Instructions to follow: Each line below should be retyped exactly, with no pictures.

Material:
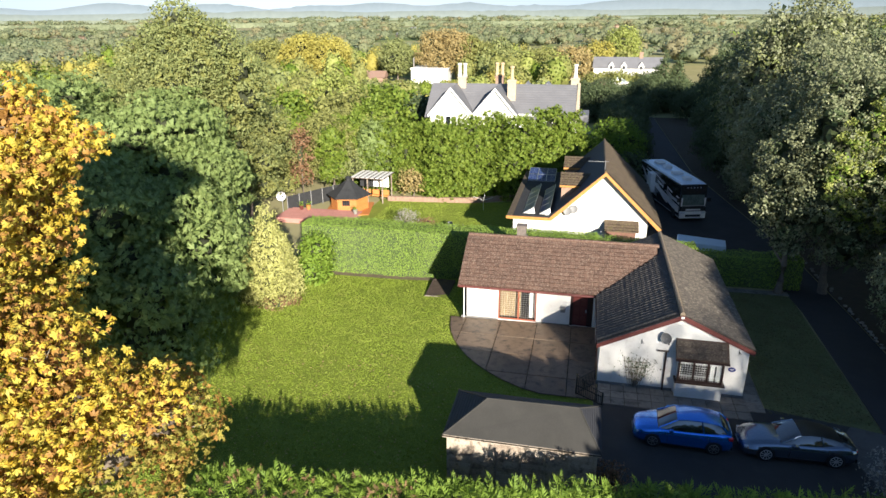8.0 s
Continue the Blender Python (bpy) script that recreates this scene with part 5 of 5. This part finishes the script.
crown("crown", [c for i, c in enumerate(CHESTNUT) if i not in LOW], [L_CHESTNUT, L_CHESTNUT_RUST_SHADE], ch, 11, clump=0.55, spacing=0.74, per=50, leaf=0.148, shape=fan_leaf(), wild=0.8, pull=-1.3, core=0.62, share=0.31, low=-0.6, inner=1.0, cap=0.24, mix=0.3, heart=BARK)
crown("low_foliage", [CHESTNUT[i] for i in LOW], [L_CHESTNUT_OLIVE, L_CHESTNUT_RUST_SHADE], ch, 17, clump=0.55, spacing=0.74, per=44, leaf=0.14, shape=fan_leaf(), wild=0.8, pull=-1.3, core=0.62, share=0.3, low=-0.6, inner=0.8, cap=0.24, mix=0.3, heart=BARK)
trunk(ch, -9.0, 13.2, -0.3, 14, 0.55, 5, 9, 4.5)
rr = random.Random(31)
for k in range(60):
    x, y, z, rx, ry, rz = rr.choice(CHESTNUT)
    d = Vector((rr.uniform(-0.2, 1), rr.uniform(-1, 0.4), rr.uniform(-0.3, 0.9))).normalized()
    p = Vector((x + d.x * rx * 0.72, y + d.y * ry * 0.72, z + d.z * rz * 0.72))
    q = p + d * rr.uniform(0.3, 0.6)
    s_ = Vector((rr.uniform(-1, 1), rr.uniform(-1, 1), rr.uniform(0, 1))) * 0.3
    bm = bmesh.new()
    tube(bm, [p, p.lerp(q, 0.5) + s_ * 0.4, q + s_], [0.018, 0.013, 0.005], 4)
    part("twig", bm, TWIG, ch)

gl = tree("golden_cypress", 0, 0, "conical golden yellow cypress at the lawn's edge")
crown("crown", [(-12.3, 39.4, -0.4 + 0.85 * i, r, r, 0.9) for i, r in enumerate((1.75, 1.9, 1.85, 1.65, 1.4, 1.1, 0.75, 0.4))], [L_GOLD], gl, 12, clump=0.35, spacing=0.42, per=22, leaf=0.2, shape=BLADE, pull=0.9, core=0.85, low=-0.9)
trunk(gl, -12.3, 39.4, -1.0, 5.0, 0.14, 6, 0)
bu = tree("laurel_bush", 0, 0, "glossy green laurel bush beside the golden cypress", "bush")
crown("crown", [(-11.2, 44.2, 0.3, 1.2, 1.2, 1.3), (-11.0, 44.4, 1.6, 1.0, 1.1, 1.2), (-11.4, 43.4, 0.0, 1.1, 1.0, 1.0)], [L_LAUREL], bu, 13, clump=0.4, spacing=0.5, per=22, leaf=0.22, core=0.8, low=-0.9)
trunk(bu, -11.2, 44.2, -1.0, 1.5, 0.08, 7, 2, 0.6)
bu = tree("heather_bush", 0, 0, "low purplish brown shrub at the cypress foot", "bush")
crown("crown", [(-11.4, 38.2, -0.2, 1.0, 0.9, 0.8), (-10.9, 38.9, -0.4, 0.8, 0.8, 0.7)], [L_RUST, L_OLIVE], bu, 14, clump=0.3, spacing=0.4, per=22, leaf=0.13, core=0.8, share=0.4)
trunk(bu, -11.3, 38.4, -0.9, 0.2, 0.05, 8, 2, 0.4)

for i, (x, y, r, z0, z1, n) in enumerate(((-15.3, 33.3, 3.9, -0.5, 10.8, 9), (-17.5, 29.0, 5.0, 0.5, 12.2, 9), (-19.5, 38.5, 5.2, 0.5, 14.2, 10), (-22.0, 44.0, 4.6, 0.5, 14.6, 8), (-26.5, 36.0, 5.8, 0.5, 15.2, 9), (-12.6, 27.0, 3.2, 0.0, 8.0, 7), (-31.5, 44.0, 6.0, 0.5, 15.0, 9), (-38.0, 46.0, 6.0, 0.5, 14.5, 8))):
    t = tree("robinia", 0, 0, "feathery blue-green robinia tree shading the lawn", group="robinia trees")
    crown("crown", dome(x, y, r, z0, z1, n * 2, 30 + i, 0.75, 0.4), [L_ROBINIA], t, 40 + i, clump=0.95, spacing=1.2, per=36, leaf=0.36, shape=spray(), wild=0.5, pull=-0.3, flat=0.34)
    trunk(t, x, y, -1.2, z1 * 0.75, 0.3, 50 + i, 6, 2.6)
for i, (x, y, r, z0, z1, n) in enumerate(((-24.2, 51.0, 5.4, 2.0, 18.6, 13), (-22.0, 54.5, 3.9, 1.8, 12.8, 9), (-30, 56, 5.0, 1.0, 14.0, 9))):
    t = tree("alder", 0, 0, "tall olive-green alder with a ragged crown", group="alder trees")
    crown("crown", dome(x, y, r, z0, z1, n * 2, 60 + i, 0.9, 0.36), [L_ALDER, L_OLIVE], t, 70 + i, clump=0.7, spacing=1.15, per=66, leaf=0.24, shape=BLADE, share=0.3, core=0.7)
    trunk(t, x, y, -1.5, z1 * 0.8, 0.35, 80 + i, 7, 2.4)
    if i == 0:
        tops = [(x - 0.4, y, 18.2, 1.5, 1.5, 1.6), (x + 1.5, y - 0.5, 17.0, 1.6, 1.5, 1.6), (x - 2.0, y, 16.8, 1.6, 1.5, 1.6), (x + 3.4, y - 0.6, 16.3, 1.6, 1.5, 1.7), (x + 5.0, y - 0.8, 14.4, 1.7, 1.6, 1.8), (x - 3.9, y - 0.4, 15.0, 1.8, 1.7, 1.8), (x + 5.6, y - 1.0, 12.4, 1.8, 1.7, 1.8), (x - 5.0, y - 0.6, 12.8, 1.8, 1.7, 1.9), (x + 2.2, y - 2.4, 14.6, 1.6, 1.5, 1.7), (x - 1.6, y - 2.6, 14.0, 1.7, 1.5, 1.8)]
        crown("top_foliage", tops, [L_ALDER, L_OLIVE], t, 79, clump=0.6, spacing=0.95, per=60, leaf=0.21, share=0.3)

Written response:
8.0 s
Continue the Blender Python (bpy) script that recreates this scene with part 5 of 5. This part finishes the script.
crown("crown", [c for i, c in enumerate(CHESTNUT) if i not in LOW], [L_CHESTNUT, L_CHESTNUT_RUST_SHADE], ch, 11, clump=0.55, spacing=0.74, per=50, leaf=0.148, shape=fan_leaf(), wild=0.8, pull=-1.3, core=0.62, share=0.31, low=-0.6, inner=1.0, cap=0.24, mix=0.3, heart=BARK)
crown("low_foliage", [CHESTNUT[i] for i in LOW], [L_CHESTNUT_OLIVE, L_CHESTNUT_RUST_SHADE], ch, 17, clump=0.55, spacing=0.74, per=44, leaf=0.14, shape=fan_leaf(), wild=0.8, pull=-1.3, core=0.62, share=0.3, low=-0.6, inner=0.8, cap=0.24, mix=0.3, heart=BARK)
trunk(ch, -9.0, 13.2, -0.3, 14, 0.55, 5, 9, 4.5)
rr = random.Random(31)
for k in range(60):
    x, y, z, rx, ry, rz = rr.choice(CHESTNUT)
    d = Vector((rr.uniform(-0.2, 1), rr.uniform(-1, 0.4), rr.uniform(-0.3, 0.9))).normalized()
    p = Vector((x + d.x * rx * 0.72, y + d.y * ry * 0.72, z + d.z * rz * 0.72))
    q = p + d * rr.uniform(0.3, 0.6)
    s_ = Vector((rr.uniform(-1, 1), rr.uniform(-1, 1), rr.uniform(0, 1))) * 0.3
    bm = bmesh.new()
    tube(bm, [p, p.lerp(q, 0.5) + s_ * 0.4, q + s_], [0.018, 0.013, 0.005], 4)
    part("twig", bm, TWIG, ch)

gl = tree("golden_cypress", 0, 0, "conical golden yellow cypress at the lawn's edge")
crown("crown", [(-12.3, 39.4, -0.4 + 0.85 * i, r, r, 0.9) for i, r in enumerate((1.75, 1.9, 1.85, 1.65, 1.4, 1.1, 0.75, 0.4))], [L_GOLD], gl, 12, clump=0.35, spacing=0.42, per=22, leaf=0.2, shape=BLADE, pull=0.9, core=0.85, low=-0.9)
trunk(gl, -12.3, 39.4, -1.0, 5.0, 0.14, 6, 0)
bu = tree("laurel_bush", 0, 0, "glossy green laurel bush beside the golden cypress", "bush")
crown("crown", [(-11.2, 44.2, 0.3, 1.2, 1.2, 1.3), (-11.0, 44.4, 1.6, 1.0, 1.1, 1.2), (-11.4, 43.4, 0.0, 1.1, 1.0, 1.0)], [L_LAUREL], bu, 13, clump=0.4, spacing=0.5, per=22, leaf=0.22, core=0.8, low=-0.9)
trunk(bu, -11.2, 44.2, -1.0, 1.5, 0.08, 7, 2, 0.6)
bu = tree("heather_bush", 0, 0, "low purplish brown shrub at the cypress foot", "bush")
crown("crown", [(-11.4, 38.2, -0.2, 1.0, 0.9, 0.8), (-10.9, 38.9, -0.4, 0.8, 0.8, 0.7)], [L_RUST, L_OLIVE], bu, 14, clump=0.3, spacing=0.4, per=22, leaf=0.13, core=0.8, share=0.4)
trunk(bu, -11.3, 38.4, -0.9, 0.2, 0.05, 8, 2, 0.4)

for i, (x, y, r, z0, z1, n) in enumerate(((-15.3, 33.3, 3.9, -0.5, 10.8, 9), (-17.5, 29.0, 5.0, 0.5, 12.2, 9), (-19.5, 38.5, 5.2, 0.5, 14.2, 10), (-22.0, 44.0, 4.6, 0.5, 14.6, 8), (-26.5, 36.0, 5.8, 0.5, 15.2, 9), (-12.6, 27.0, 3.2, 0.0, 8.0, 7), (-31.5, 44.0, 6.0, 0.5, 15.0, 9), (-38.0, 46.0, 6.0, 0.5, 14.5, 8))):
    t = tree("robinia", 0, 0, "feathery blue-green robinia tree shading the lawn", group="robinia trees")
    crown("crown", dome(x, y, r, z0, z1, n * 2, 30 + i, 0.75, 0.4), [L_ROBINIA], t, 40 + i, clump=0.95, spacing=1.2, per=36, leaf=0.36, shape=spray(), wild=0.5, pull=-0.3, flat=0.34)
    trunk(t, x, y, -1.2, z1 * 0.75, 0.3, 50 + i, 6, 2.6)
for i, (x, y, r, z0, z1, n) in enumerate(((-24.2, 51.0, 5.4, 2.0, 18.6, 13), (-22.0, 54.5, 3.9, 1.8, 12.8, 9), (-30, 56, 5.0, 1.0, 14.0, 9))):
    t = tree("alder", 0, 0, "tall olive-green alder with a ragged crown", group="alder trees")
    crown("crown", dome(x, y, r, z0, z1, n * 2, 60 + i, 0.9, 0.36), [L_ALDER, L_OLIVE], t, 70 + i, clump=0.7, spacing=1.15, per=66, leaf=0.24, shape=BLADE, share=0.3, core=0.7)
    trunk(t, x, y, -1.5, z1 * 0.8, 0.35, 80 + i, 7, 2.4)
    if i == 0:
        tops = [(x - 0.4, y, 18.2, 1.5, 1.5, 1.6), (x + 1.5, y - 0.5, 17.0, 1.6, 1.5, 1.6), (x - 2.0, y, 16.8, 1.6, 1.5, 1.6), (x + 3.4, y - 0.6, 16.3, 1.6, 1.5, 1.7), (x + 5.0, y - 0.8, 14.4, 1.7, 1.6, 1.8), (x - 3.9, y - 0.4, 15.0, 1.8, 1.7, 1.8), (x + 5.6, y - 1.0, 12.4, 1.8, 1.7, 1.8), (x - 5.0, y - 0.6, 12.8, 1.8, 1.7, 1.9), (x + 2.2, y - 2.4, 14.6, 1.6, 1.5, 1.7), (x - 1.6, y - 2.6, 14.0, 1.7, 1.5, 1.8)]
        crown("top_foliage", tops, [L_ALDER, L_OLIVE], t, 79, clump=0.6, spacing=0.95, per=60, leaf=0.21, share=0.3)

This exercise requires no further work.